Le public peut être dérouté par la forme bricolée et le minimalisme radical de la mise en scène. Ce serait néanmoins une grave erreur de faire de ces surprises une raison de bouder non seulement son plaisir mais son intérêt à aller au bout de ces nouvelles aventures du redresseur de tort naïf mais courageux et vaillant qu’est l’éternel Don Quichotte. Gwenaël Morin, habitué du Festival, est lui-même une sorte de Quichotte qui tente de faire faire passer ce qu’il a lu dans la réalité très relative du théâtre et peut-être au-delà. Depuis quelques dernières éditions d’Avignon, il poursuit en effet le projet de « démonter les remparts pour finir le pont » ; autant dire transformer la fermeture en ouverture, mettre fin à la clôture et ouvrir un passage. Vers quoi ? Sans doute vers une suite de l’histoire humaine qui ne répéterait pas le passé.

De ce classique de la littérature universelle que peu d’entre nous sont parvenus à lire, surtout dans son entier, il fait une récréation (et recréation), un jeu de cour d’école où chacun peut devenir Quichotte en redevenant un enfant. L’essentiel étant de ne jamais perdre la vertu d’errance du personnage qui le fait partir à l’aventure vers plus d’humanité.

Plus que jamais aller au théâtre voir le Quichotte de Gwenaël Morin est une expérience qui nous met devant notre monde. Par-delà la poussière des siècles, une grande fidélité à Cervantès !

Jean-Pierre Haddad

Création Festival d’Avignon 2024. Jardin de la rue de Mons, Maison Jean Vilar, Avignon 84000.

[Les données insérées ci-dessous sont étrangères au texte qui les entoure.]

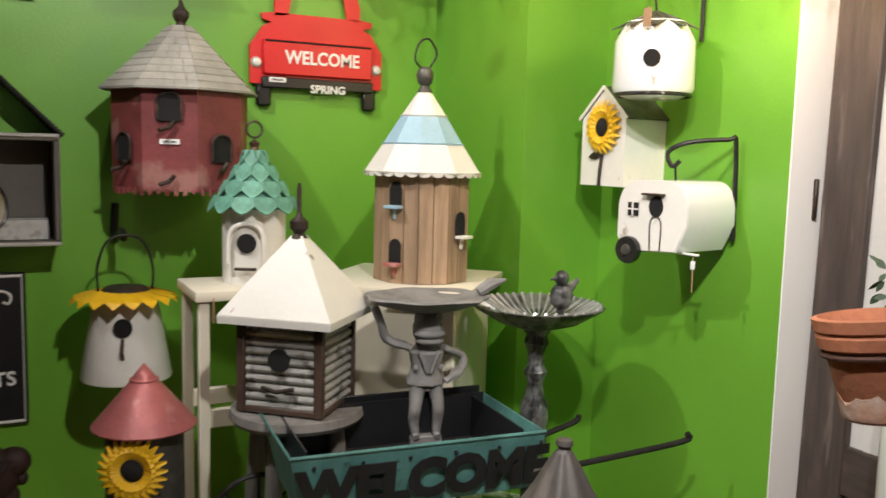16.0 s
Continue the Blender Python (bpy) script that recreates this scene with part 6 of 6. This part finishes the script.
# ---- frog birdbath statue ----
fr = thing("frog_statue", "grey resin frog statue holding a leaf-shaped bird dish", "statue", pose(0.62, 1.545, 0.0, 0, 0, 76))
bm = B()
for s in (-1, 1):
    tube([(s * 0.034, -0.03, 0.702), (s * 0.034, -0.01, 0.712), (s * 0.038, -0.008, 0.76), (s * 0.036, -0.018, 0.81), (s * 0.026, 0.0, 0.89)], [0.010, 0.014, 0.018, 0.019, 0.027], bm, 12)
lathe([(0, 0.865), (0.038, 0.868), (0.042, 0.885), (0.060, 0.892), (0.055, 0.915), (0.046, 0.955), (0.056, 1.005), (0.034, 1.035), (0, 1.045)], 24, bm, squash=0.62, wob=lambda a, z: 1 + (0.05 * math.cos(9 * a) if z < 0.93 else 0))
blob((0, -0.01, 1.075), (0.048, 0.04, 0.040), bm, 3)
blob((0, -0.034, 1.068), (0.050, 0.026, 0.013), bm, 2)
blob((0, -0.032, 1.050), (0.046, 0.024, 0.012), bm, 2)
for s in (-1, 1):
    blob((s * 0.026, -0.014, 1.104), 0.019, bm, 2)
    tube([(s * 0.006, -0.036, 0.94), (s * 0.016, -0.037, 0.98), (s * 0.032, -0.030, 1.015)], [0.006, 0.008, 0.005], bm, 6)
    blob((s * 0.040, -0.026, 0.955), (0.008, 0.006, 0.014), bm, 1)
tube([(-0.052, 0, 1.02), (-0.10, 0.01, 1.05), (-0.115, 0.0, 1.09), (-0.135, -0.01, 1.135)], [0.014, 0.012, 0.010, 0.011], bm, 10)
tube([(0.052, 0, 1.02), (0.098, 0.01, 0.975), (0.075, -0.03, 0.93), (0.05, -0.04, 0.91)], [0.014, 0.012, 0.009, 0.012], bm, 10)
bm2 = lathe([(0, 1.118), (0.07, 1.122), (0.135, 1.142), (0.158, 1.155), (0.152, 1.160), (0.12, 1.152), (0, 1.135)], 40, bm, squash=0.75, wob=lambda a, z: 1 + (0.06 * math.cos(7 * a) if z > 1.13 else 0))
tube([(0.13, 0, 1.165), (0.16, 0, 1.185), (0.20, 0, 1.195)], [0.014, 0.017, 0.004], bm, 8)
for v in bm.verts:
    if v.co.z < 1.117 and abs(v.co.x) < 0.075:
        v.co.x *= 0.8
    if v.co.z < 1.04:
        v.co.z = 1.04 + (v.co.z - 1.04) * 0.69
box((0.08, 0.045, 0.070), (0, 0.0, 0.772), 0.004, bm)
part("statue", bm, STONEG, fr)

# ---- shell birdbath ----
bb = thing("bird_bath", "pewter grey pedestal bird bath with a bird on the fluted dish", "bird bath", pose(0.60, 1.885, 0) @ Matrix.Diagonal((0.92, 0.92, 1, 1)))
part("dish", lathe([(0, 1.045), (0.05, 1.048), (0.12, 1.068), (0.185, 1.105), (0.192, 1.112), (0.186, 1.114), (0.12, 1.082), (0, 1.066)], 72, wob=lambda a, z: 1 + (0.014 * math.cos(36 * a) if z > 1.07 else 0)), BATHG, bb)
# Flute ridges, coloured lighter to carry the dish's highlights.
bm = B()
for i in range(40):
    a = math.tau * i / 40
    tube([(0.05 * math.cos(a), 0.05 * math.sin(a), 1.071), (0.12 * math.cos(a), 0.12 * math.sin(a), 1.085), (0.184 * math.cos(a), 0.184 * math.sin(a), 1.115)], [0.002, 0.004, 0.006], bm, 5)
part("flutes", bm, BATHL, bb)
part("stem", lathe([(0, 0.02), (0.11, 0.02), (0.12, 0.04), (0.05, 0.09), (0.034, 0.2), (0.03, 0.5), (0.032, 0.70), (0.040, 0.74), (0.034, 0.77), (0.042, 0.80), (0.040, 0.84), (0.028, 0.86), (0.022, 0.90), (0.034, 0.93), (0.022, 0.95), (0.026, 0.99), (0.036, 1.01), (0.03, 1.03), (0.045, 1.05), (0, 1.05)], 28, wob=lambda a, z: 1 + 0.05 * math.cos(10 * a)), BATHG, bb)
part("base", lathe([(0, 0), (0.14, 0), (0.14, 0.02), (0, 0.02)], 28), BATHG, bb)
bm = blob((0.115, 0.0, 1.152), (0.030, 0.036, 0.036))
blob((0.125, -0.008, 1.20), 0.021, bm)
tube([(0.125, -0.025, 1.20), (0.125, -0.045, 1.198)], [0.007, 0.002], bm, 6)
tube([(0.11, 0.018, 1.16), (0.10, 0.065, 1.19)], [0.018, 0.006], bm, 6)
tube([(0.115, 0.0, 1.12), (0.115, 0.0, 1.105)], 0.012, bm, 6)
part("bird", bm, BATHG, bb)

# ---- glass table with the welcome cart, lantern ----
gt = thing("glass_table", "round glass table with a cream-green steel rim", "table", pose(0.83, 1.50, 0))
part("glass_top", lathe([(0, 0.492), (0.62, 0.492), (0.62, 0.50), (0, 0.50)], 64), TABLEG, gt).visible_shadow = False
part("rim", hoop((0, 0, 0.49), 0.628, 0.010, n=64), HOSEG, gt)
part("lower_ring", hoop((0, 0, 0.25), 0.30, 0.008, n=48), HOSEG, gt)
for i in range(4):
    a = radians(35 + 90 * i)
    part("leg", tube([(0.6 * math.cos(a), 0.6 * math.sin(a), 0.488), (0.30 * math.cos(a), 0.30 * math.sin(a), 0.25), (0.45 * math.cos(a), 0.45 * math.sin(a), 0.0)], 0.010), HOSEG, gt)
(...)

Tournée : du 18 au 21 septembre 2024, Bonlieu, Scène nationale d’Annecy ; du 26 septembre au 1é octobre 2024, La Villette, Paris ; du 15 au 18 octobre, 2024, Théâtre national de Bordeaux en Aquitaine ; les 7 et 8 novembre 2024, Malraux Scène nationale de Chambéry Savoie ; les 14 et 15 novembre 2024, Les Salins Scène nationale de Martigues ; du 20 au 23 novembre 2024, Théâtre Saint-Gervais (Genève, Suisse) ; du 26 au 28 novembre 2024, La Filature Scène nationale de Mulhouse ; Mars 2025 Théâtre Vidy-Lausanne (Suisse) ; du 18 au 22 mars 2025, Théâtre Sorano Scène conventionnée (Toulouse) ; les 25 et 26 mars 2025, La Coursive Scène nationale de La Rochelle ; les 29 et 30 avril 2025, Théâtre du Bois de l’Aune (Aix-en-Provence).